**PROBLEM DESCRIPTION:**
Extract from the entries below, exactly as given, only the lines from the line containing "More parts follow." to the line containing "0.42), (3.99, 0.25)]", both lines included.

________________________________________

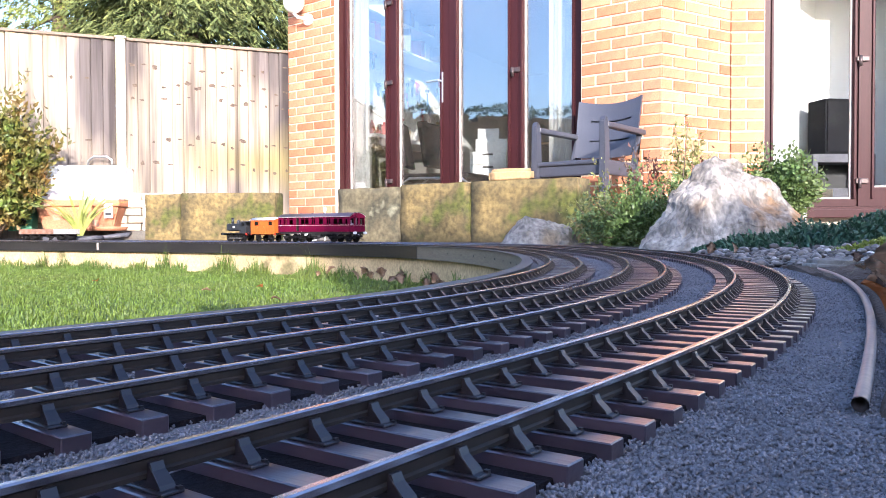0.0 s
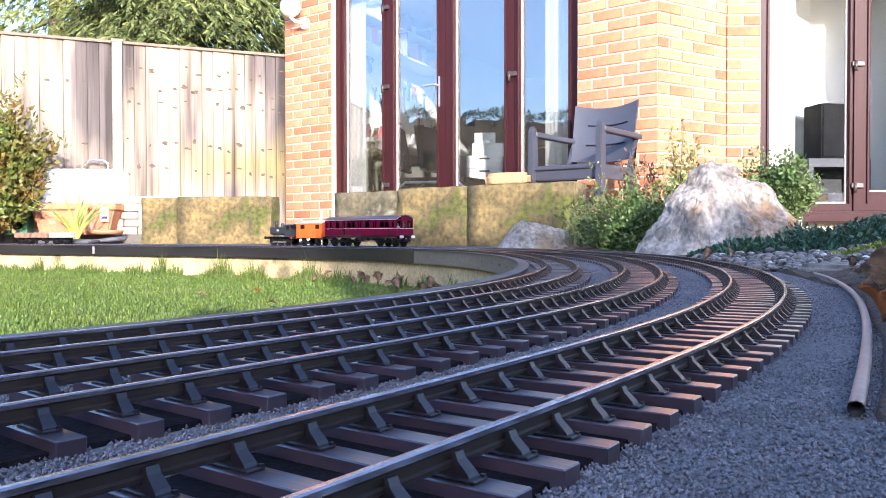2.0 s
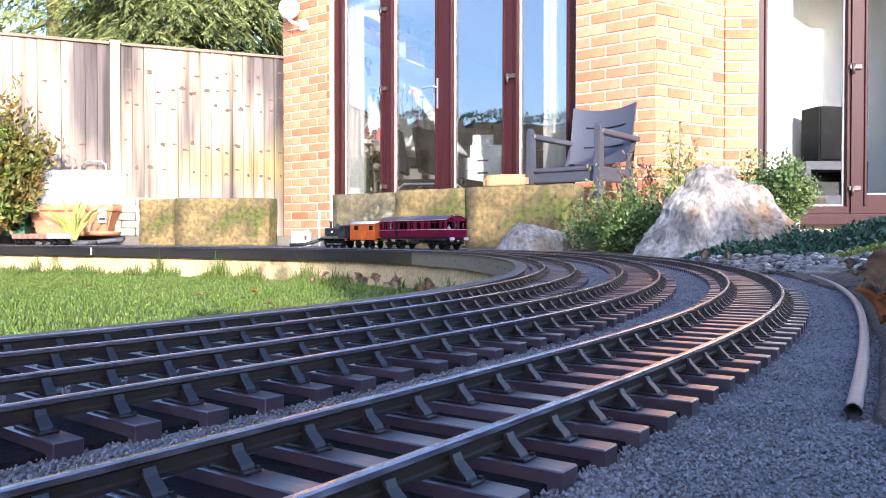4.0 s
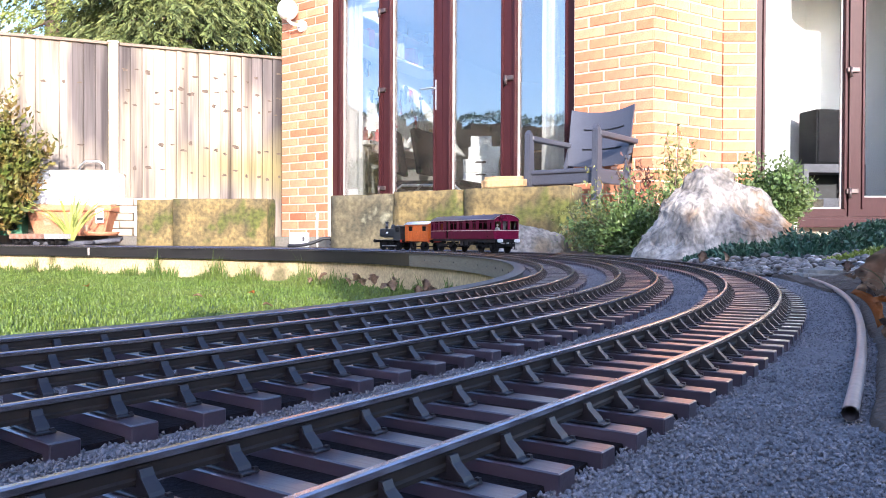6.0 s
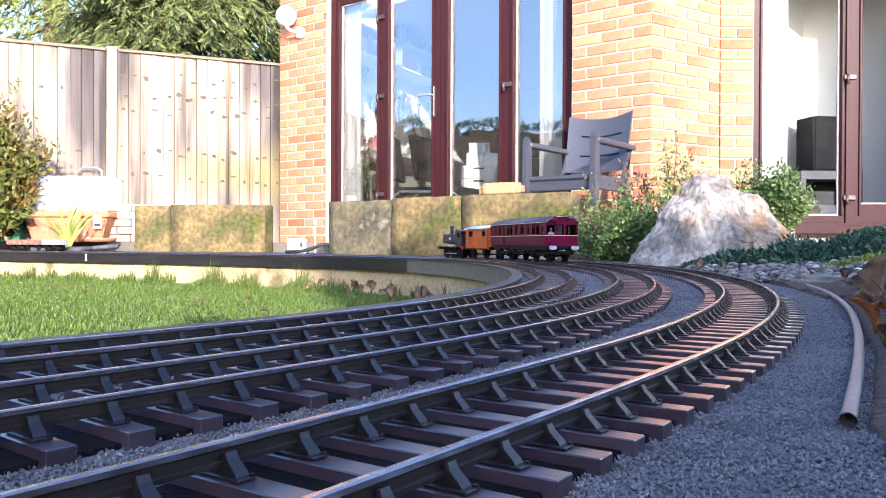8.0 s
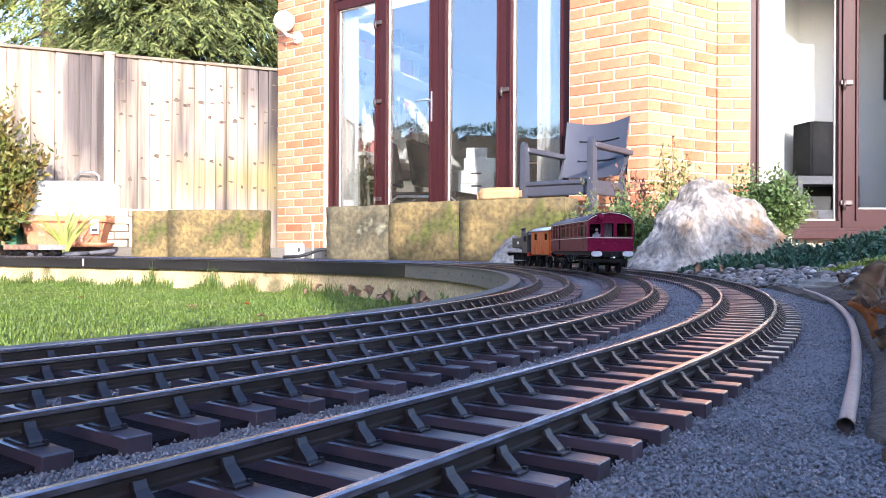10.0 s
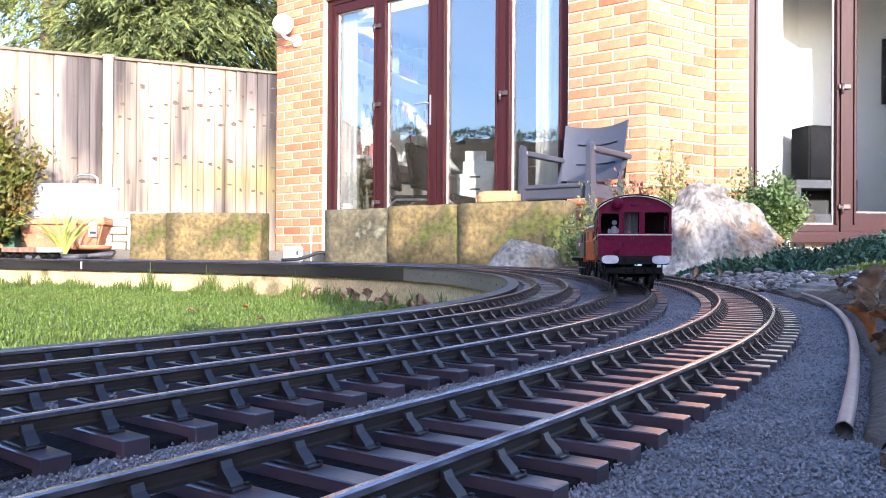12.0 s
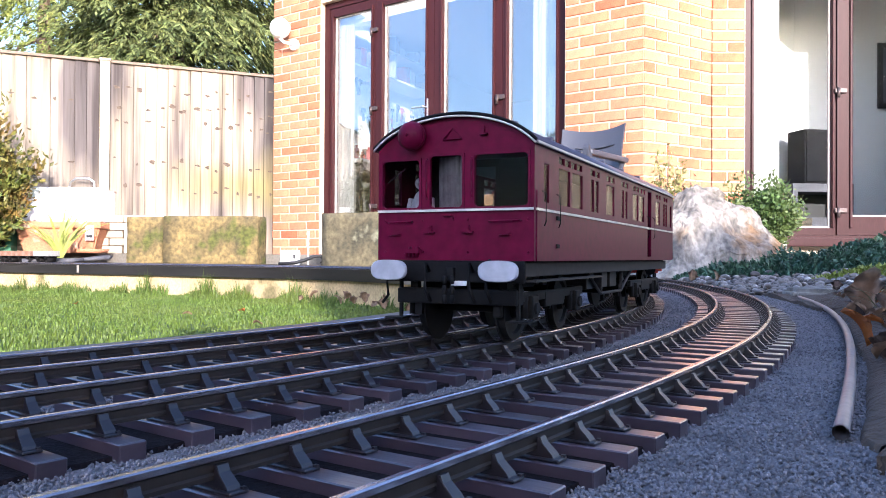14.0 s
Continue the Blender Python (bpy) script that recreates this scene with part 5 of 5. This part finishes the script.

________________________________________

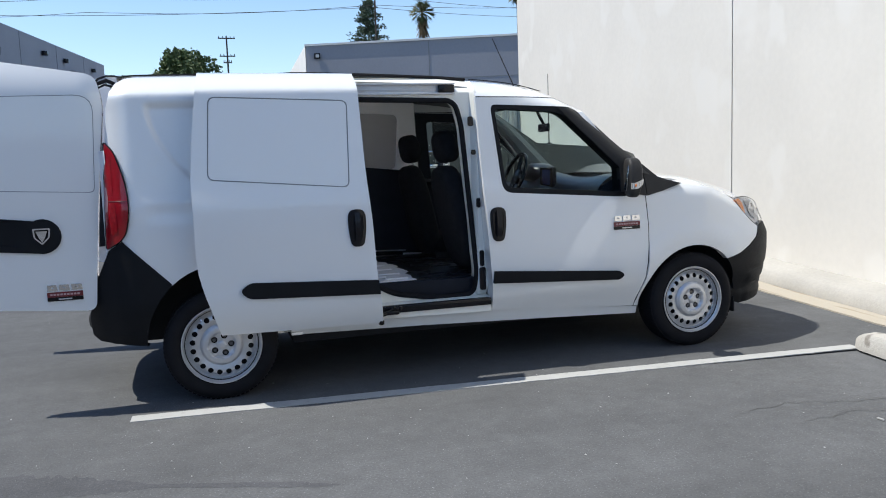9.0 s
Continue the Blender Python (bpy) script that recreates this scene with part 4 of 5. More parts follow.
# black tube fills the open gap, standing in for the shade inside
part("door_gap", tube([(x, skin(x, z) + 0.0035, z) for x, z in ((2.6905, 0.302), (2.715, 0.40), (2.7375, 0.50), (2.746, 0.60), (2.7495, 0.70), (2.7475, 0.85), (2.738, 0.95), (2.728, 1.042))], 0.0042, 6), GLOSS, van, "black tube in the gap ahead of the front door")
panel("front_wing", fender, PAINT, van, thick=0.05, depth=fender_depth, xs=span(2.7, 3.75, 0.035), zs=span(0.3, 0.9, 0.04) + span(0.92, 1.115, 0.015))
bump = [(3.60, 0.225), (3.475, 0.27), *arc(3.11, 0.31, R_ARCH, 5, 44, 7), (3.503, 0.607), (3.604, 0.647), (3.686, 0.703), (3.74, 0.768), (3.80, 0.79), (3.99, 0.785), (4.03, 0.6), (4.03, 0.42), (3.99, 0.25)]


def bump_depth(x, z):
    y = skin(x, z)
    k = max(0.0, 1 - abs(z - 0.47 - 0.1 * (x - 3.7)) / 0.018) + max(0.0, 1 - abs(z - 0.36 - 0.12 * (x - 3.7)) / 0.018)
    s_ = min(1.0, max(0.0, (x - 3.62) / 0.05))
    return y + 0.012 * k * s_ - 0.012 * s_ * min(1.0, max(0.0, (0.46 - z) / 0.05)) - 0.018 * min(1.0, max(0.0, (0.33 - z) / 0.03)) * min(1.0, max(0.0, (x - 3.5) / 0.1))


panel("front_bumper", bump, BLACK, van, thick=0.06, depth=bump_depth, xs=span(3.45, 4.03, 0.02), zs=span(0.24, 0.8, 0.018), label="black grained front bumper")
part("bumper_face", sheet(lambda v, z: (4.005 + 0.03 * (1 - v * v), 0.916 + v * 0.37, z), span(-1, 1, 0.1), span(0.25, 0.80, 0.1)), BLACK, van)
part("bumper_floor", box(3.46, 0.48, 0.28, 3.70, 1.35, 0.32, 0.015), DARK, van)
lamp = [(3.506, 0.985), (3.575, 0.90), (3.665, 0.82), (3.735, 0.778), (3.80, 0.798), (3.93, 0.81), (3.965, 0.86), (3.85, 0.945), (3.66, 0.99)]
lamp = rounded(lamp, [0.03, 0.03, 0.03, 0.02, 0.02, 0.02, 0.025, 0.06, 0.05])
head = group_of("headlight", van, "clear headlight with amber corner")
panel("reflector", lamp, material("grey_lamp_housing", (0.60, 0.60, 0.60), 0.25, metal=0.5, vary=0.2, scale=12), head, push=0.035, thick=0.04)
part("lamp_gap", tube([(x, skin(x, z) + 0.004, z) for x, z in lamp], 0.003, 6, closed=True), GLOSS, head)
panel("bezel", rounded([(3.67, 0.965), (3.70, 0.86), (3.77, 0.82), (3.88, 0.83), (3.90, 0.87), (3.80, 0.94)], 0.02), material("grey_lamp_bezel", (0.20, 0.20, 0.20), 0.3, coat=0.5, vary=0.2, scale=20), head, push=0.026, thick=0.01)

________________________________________

**WRITTEN RESPONSE:**
Continue the Blender Python (bpy) script that recreates this scene with part 4 of 5. More parts follow.
# black tube fills the open gap, standing in for the shade inside
part("door_gap", tube([(x, skin(x, z) + 0.0035, z) for x, z in ((2.6905, 0.302), (2.715, 0.40), (2.7375, 0.50), (2.746, 0.60), (2.7495, 0.70), (2.7475, 0.85), (2.738, 0.95), (2.728, 1.042))], 0.0042, 6), GLOSS, van, "black tube in the gap ahead of the front door")
panel("front_wing", fender, PAINT, van, thick=0.05, depth=fender_depth, xs=span(2.7, 3.75, 0.035), zs=span(0.3, 0.9, 0.04) + span(0.92, 1.115, 0.015))
bump = [(3.60, 0.225), (3.475, 0.27), *arc(3.11, 0.31, R_ARCH, 5, 44, 7), (3.503, 0.607), (3.604, 0.647), (3.686, 0.703), (3.74, 0.768), (3.80, 0.79), (3.99, 0.785), (4.03, 0.6), (4.03, 0.42), (3.99, 0.25)]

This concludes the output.